The fifty-five men who gathered for the Constitutional Convention included some of the most prominent Americans. Thomas Jefferson and John Adams, serving as diplomats in Europe, did not take part. But among the delegates were George Washington (whose willingness to lend his prestige to the gathering and to serve as presiding officer was an enormous asset), George Mason (author of Virginia’s Declaration of Rights of 1776), and Benjamin Franklin (who had returned to Philadelphia after helping to negotiate the Treaty of Paris of 1783, and was now eighty-one years old). John Adams described the convention as a gathering of men of “ability, weight, and experience.” He might have added, “and wealth.” Few men of ordinary means attended. Although a few, like Alexander Hamilton, had risen from humble origins, most had been born into propertied families.

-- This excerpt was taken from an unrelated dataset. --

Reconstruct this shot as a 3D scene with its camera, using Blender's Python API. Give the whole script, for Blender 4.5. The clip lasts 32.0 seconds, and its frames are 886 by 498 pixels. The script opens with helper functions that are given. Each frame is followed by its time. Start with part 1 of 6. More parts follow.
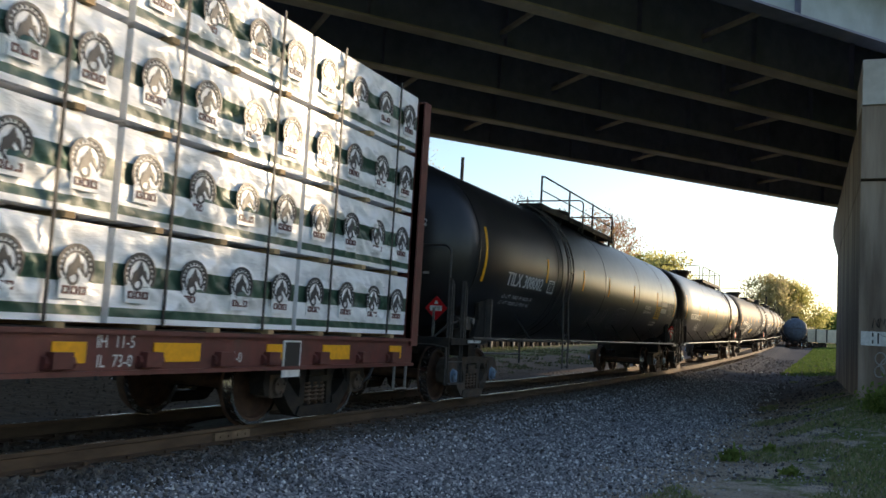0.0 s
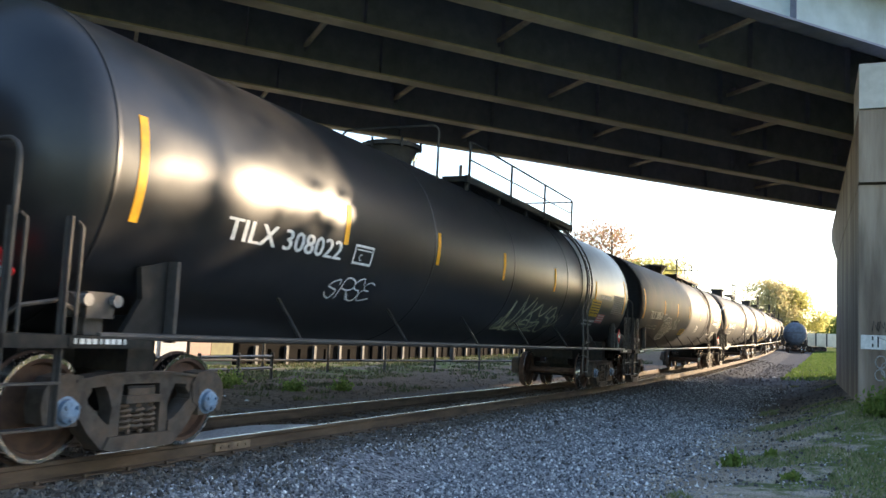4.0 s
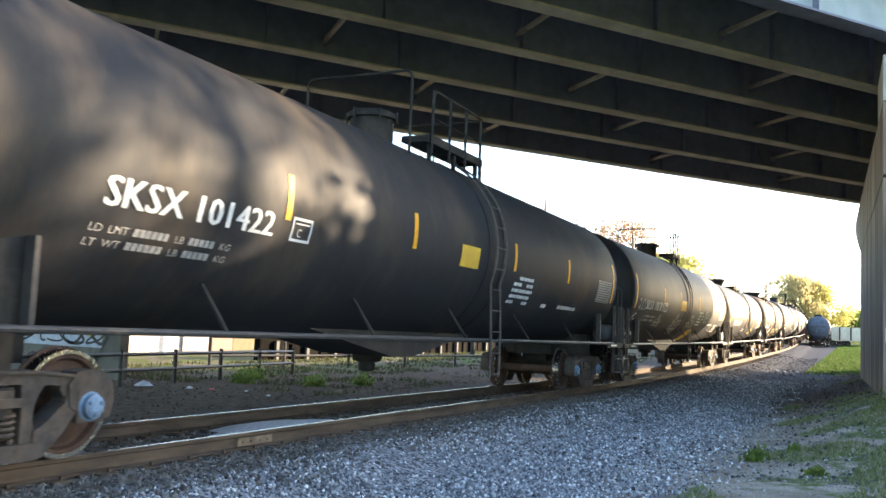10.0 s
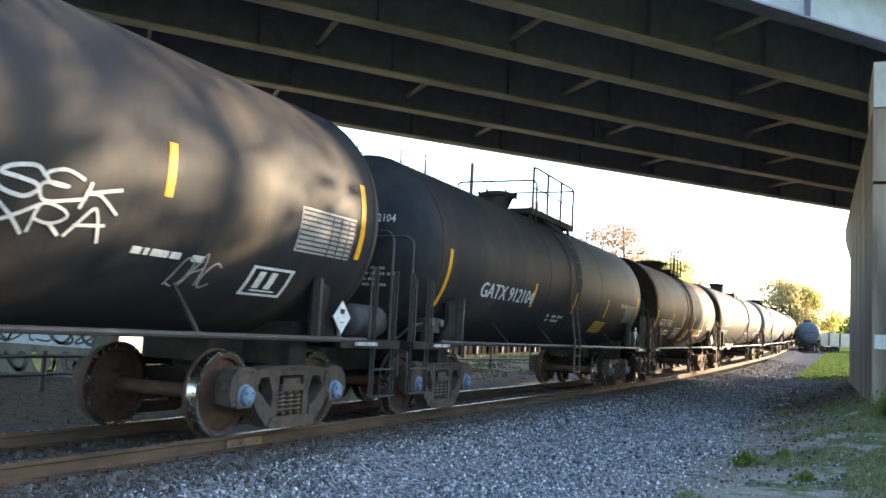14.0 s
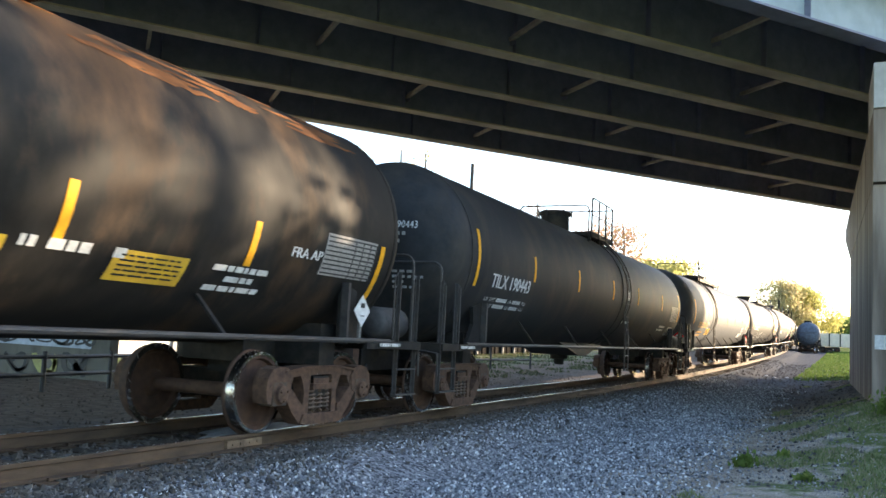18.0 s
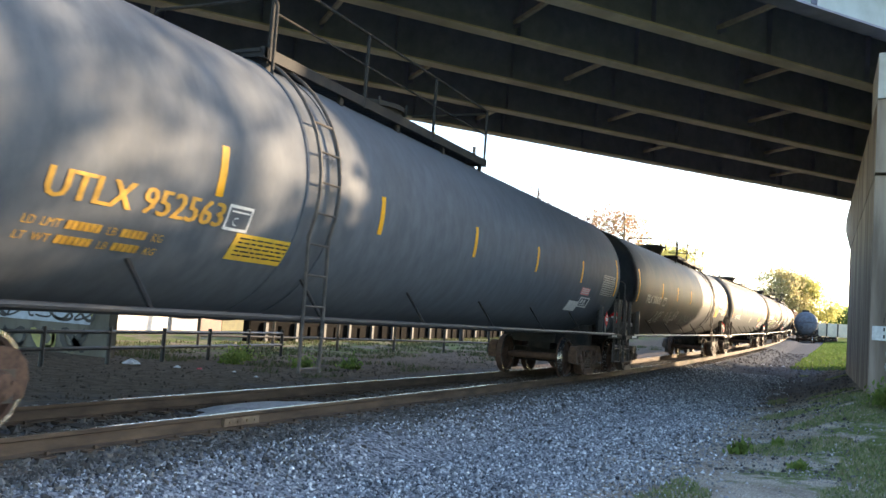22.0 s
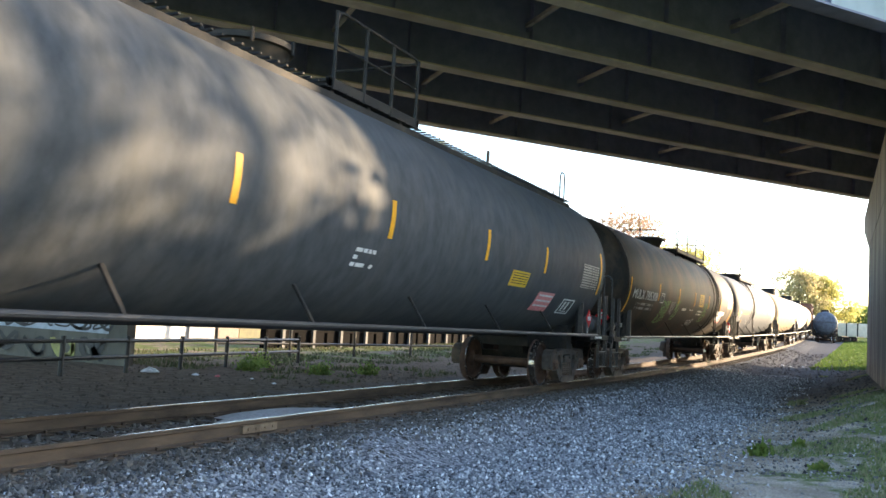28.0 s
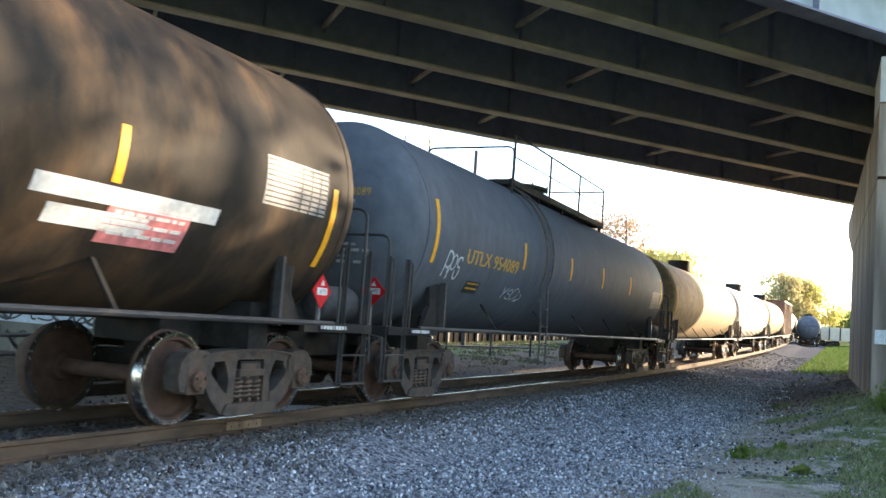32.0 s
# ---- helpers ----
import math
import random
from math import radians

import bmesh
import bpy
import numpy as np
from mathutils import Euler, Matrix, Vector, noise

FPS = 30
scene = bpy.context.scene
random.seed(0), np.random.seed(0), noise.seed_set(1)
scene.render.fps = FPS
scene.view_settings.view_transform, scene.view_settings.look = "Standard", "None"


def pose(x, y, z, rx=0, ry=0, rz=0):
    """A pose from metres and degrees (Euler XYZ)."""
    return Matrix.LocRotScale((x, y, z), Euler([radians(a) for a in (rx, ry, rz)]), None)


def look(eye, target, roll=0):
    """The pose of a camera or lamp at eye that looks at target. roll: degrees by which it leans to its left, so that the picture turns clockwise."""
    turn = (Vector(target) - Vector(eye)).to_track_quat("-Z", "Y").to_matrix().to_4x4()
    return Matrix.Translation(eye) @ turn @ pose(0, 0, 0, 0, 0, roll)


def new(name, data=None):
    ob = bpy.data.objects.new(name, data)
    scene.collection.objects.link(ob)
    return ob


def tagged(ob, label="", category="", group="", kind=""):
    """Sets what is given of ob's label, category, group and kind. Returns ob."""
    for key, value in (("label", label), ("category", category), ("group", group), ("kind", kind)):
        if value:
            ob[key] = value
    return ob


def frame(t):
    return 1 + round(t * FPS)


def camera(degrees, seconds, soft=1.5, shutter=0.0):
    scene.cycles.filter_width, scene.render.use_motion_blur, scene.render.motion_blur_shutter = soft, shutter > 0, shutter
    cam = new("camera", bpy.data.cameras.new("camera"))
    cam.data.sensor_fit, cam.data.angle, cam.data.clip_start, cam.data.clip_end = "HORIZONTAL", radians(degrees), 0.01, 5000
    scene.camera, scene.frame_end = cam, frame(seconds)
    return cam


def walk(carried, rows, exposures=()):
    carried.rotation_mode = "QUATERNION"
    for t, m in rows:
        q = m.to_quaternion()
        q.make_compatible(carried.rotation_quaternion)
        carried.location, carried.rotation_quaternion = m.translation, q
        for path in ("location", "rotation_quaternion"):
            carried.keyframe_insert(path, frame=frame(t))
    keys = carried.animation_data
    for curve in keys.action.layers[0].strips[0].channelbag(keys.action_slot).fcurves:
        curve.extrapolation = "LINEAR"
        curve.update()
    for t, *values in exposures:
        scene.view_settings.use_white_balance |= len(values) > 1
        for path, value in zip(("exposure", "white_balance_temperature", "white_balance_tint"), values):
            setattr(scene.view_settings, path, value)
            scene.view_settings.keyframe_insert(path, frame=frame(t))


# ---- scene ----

They earned their livings as lawyers, merchants, planters, and large farmers. Nearly all were quite prosperous by the standards of the day.
At a time when fewer than one-tenth of 1 percent of Americans attended college, more than half the delegates had college educations. A majority had participated in interstate meetings of the 1760s and 1770s, and twenty-two had served in the army during the Revolution. Their shared social status and political experiences bolstered their common belief in the need to strengthen national authority and curb what one called “the excesses of democracy.” To ensure free and candid debate, the deliberations took place in private. Madison, who believed the outcome would have great consequences for “the cause of liberty throughout the world,” took careful notes. They were not published, however, until 1840, four years after he became the last delegate to pass away.
It quickly became apparent that the delegates agreed on many points. The new Constitution would create a legislature, an executive, and a national judiciary. Congress would have the power to raise money without relying on the states. States would be prohibited from infringing on the rights of property. And the government would represent the people. Hamilton’s proposal for a president and Senate serving life terms, like the king and House of Lords of England, received virtually no support. The “rich and well-born,” Hamilton told the convention, must rule, for the masses “seldom judge or determine right.” Most delegates, however, hoped to find a middle ground between the despotism of monarchy and aristocracy and what they considered the excesses of popular self-government. “We had been too democratic,” observed George Mason, but he warned against the danger of going to “the opposite extreme.” The key to stable, effective republican government was finding a way to balance the competing claims of liberty and power.
A fifty-dollar note issued by the Continental Congress during the War of lndependence. Congress’s inability to raise funds to repay such paper money in gold or silver was a major reason why nationalists desired a stronger federal government.
The Philadelphia State House (now called Independence Hall), where the Declaration of Independence was signed in 1776 and the Constitutional Convention took place in 1787.
Differences quickly emerged over the proper balance between the federal and state governments and between the interests of large and small states. Early in the proceedings, Madison presented what came to be called the Virginia Plan. It proposed the creation of a two-house legislature with a state’s population determining its representation in each. Smaller states, fearing that populous Virginia, Massachusetts, and Pennsylvania would dominate the new government, rallied behind the New Jersey Plan. This called for a single-house Congress in which each state cast one vote, as under the Articles of Confederation. In the end, a compromise was reached—a two-house Congress consisting of a Senate in which each state had two members, and a House of Representatives apportioned according to population. Senators would be chosen by state legislatures for six-year terms. They were thus insulated from sudden shifts in public opinion. Representatives were to be elected every two years directly by the people.